● **The task**:
List each line holding the string "part".

— Start of Supplied material —

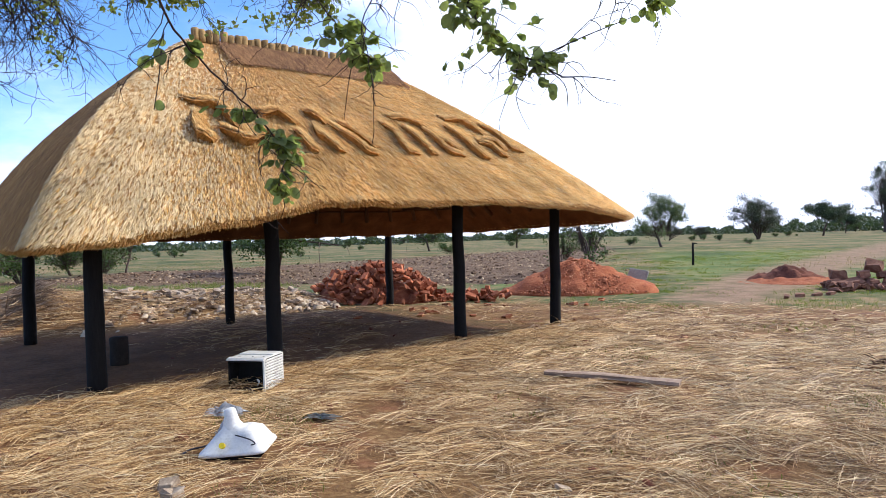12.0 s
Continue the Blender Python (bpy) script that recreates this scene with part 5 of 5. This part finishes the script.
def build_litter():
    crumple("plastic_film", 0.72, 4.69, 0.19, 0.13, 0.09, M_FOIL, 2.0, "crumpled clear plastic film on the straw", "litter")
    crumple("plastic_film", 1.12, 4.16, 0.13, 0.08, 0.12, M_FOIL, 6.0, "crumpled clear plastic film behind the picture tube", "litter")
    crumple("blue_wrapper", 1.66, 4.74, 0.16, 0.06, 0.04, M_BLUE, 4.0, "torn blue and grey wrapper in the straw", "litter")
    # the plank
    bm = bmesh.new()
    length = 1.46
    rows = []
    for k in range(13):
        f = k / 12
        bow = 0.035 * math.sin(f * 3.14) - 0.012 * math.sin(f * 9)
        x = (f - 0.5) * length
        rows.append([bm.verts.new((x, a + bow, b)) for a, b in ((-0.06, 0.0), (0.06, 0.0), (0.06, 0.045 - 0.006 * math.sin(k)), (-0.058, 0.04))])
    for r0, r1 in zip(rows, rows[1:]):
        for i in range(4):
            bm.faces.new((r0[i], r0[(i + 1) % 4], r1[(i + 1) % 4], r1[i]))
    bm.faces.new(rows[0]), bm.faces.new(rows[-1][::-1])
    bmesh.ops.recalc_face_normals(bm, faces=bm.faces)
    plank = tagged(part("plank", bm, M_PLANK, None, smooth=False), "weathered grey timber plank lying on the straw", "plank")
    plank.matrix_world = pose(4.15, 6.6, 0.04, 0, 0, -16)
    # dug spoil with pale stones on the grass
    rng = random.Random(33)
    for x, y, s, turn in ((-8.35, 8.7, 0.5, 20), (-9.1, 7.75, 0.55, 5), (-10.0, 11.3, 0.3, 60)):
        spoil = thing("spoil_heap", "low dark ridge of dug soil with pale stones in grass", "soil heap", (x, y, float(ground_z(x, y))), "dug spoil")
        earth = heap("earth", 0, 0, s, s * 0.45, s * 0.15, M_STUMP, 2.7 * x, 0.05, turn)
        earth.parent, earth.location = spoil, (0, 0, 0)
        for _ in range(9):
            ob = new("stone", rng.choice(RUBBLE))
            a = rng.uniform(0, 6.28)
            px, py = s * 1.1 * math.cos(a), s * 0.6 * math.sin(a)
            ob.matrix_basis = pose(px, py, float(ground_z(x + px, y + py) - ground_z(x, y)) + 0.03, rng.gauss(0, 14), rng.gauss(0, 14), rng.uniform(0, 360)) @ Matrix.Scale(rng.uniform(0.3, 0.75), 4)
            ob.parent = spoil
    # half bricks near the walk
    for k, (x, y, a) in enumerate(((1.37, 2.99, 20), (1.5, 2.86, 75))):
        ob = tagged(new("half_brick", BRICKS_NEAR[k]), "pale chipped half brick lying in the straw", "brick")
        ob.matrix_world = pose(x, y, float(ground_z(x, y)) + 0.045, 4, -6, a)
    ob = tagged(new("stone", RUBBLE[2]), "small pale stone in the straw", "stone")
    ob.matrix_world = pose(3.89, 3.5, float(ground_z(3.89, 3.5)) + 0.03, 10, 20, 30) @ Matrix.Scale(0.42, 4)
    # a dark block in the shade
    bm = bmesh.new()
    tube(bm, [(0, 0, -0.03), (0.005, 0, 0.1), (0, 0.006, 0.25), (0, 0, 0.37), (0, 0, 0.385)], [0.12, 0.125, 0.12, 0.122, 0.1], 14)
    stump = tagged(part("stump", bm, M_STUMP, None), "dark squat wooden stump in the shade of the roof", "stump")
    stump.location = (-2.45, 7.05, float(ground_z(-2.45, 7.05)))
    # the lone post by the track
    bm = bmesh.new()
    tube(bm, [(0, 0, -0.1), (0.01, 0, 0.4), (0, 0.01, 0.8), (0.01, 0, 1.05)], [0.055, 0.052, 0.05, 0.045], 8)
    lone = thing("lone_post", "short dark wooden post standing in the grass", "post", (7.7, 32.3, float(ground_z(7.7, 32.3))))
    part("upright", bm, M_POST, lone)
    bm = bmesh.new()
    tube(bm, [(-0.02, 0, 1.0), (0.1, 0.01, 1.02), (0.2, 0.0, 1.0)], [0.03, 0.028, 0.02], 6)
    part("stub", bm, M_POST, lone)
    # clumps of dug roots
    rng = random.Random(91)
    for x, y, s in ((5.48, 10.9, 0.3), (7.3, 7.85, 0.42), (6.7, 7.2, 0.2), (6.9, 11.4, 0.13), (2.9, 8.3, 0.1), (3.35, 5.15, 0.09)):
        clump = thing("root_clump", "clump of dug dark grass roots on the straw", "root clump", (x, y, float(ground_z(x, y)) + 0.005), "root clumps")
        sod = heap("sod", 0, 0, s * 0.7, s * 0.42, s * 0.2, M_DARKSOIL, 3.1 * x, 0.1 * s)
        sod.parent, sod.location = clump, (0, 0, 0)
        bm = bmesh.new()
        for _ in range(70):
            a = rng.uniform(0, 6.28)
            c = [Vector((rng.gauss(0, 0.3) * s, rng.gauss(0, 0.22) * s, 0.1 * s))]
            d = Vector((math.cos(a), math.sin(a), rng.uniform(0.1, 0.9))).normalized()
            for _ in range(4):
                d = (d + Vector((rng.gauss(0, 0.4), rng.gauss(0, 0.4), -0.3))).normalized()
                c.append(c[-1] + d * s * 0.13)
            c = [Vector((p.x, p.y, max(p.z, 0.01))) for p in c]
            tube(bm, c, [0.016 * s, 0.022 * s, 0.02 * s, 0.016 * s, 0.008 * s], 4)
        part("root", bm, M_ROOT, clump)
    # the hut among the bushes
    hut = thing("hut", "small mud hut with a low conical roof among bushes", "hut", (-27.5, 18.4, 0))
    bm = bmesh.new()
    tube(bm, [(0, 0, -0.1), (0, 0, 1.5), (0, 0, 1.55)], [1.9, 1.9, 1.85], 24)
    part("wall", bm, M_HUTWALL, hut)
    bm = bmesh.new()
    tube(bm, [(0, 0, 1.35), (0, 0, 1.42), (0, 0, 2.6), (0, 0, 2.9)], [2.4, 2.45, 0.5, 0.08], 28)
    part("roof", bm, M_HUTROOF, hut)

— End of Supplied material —

● **Written answer**:
Continue the Blender Python (bpy) script that recreates this scene with part 5 of 5. This part finishes the script.
    plank = tagged(part("plank", bm, M_PLANK, None, smooth=False), "weathered grey timber plank lying on the straw", "plank")
    stump = tagged(part("stump", bm, M_STUMP, None), "dark squat wooden stump in the shade of the roof", "stump")
    part("upright", bm, M_POST, lone)
    part("stub", bm, M_POST, lone)
        part("root", bm, M_ROOT, clump)
    part("wall", bm, M_HUTWALL, hut)
    part("roof", bm, M_HUTROOF, hut)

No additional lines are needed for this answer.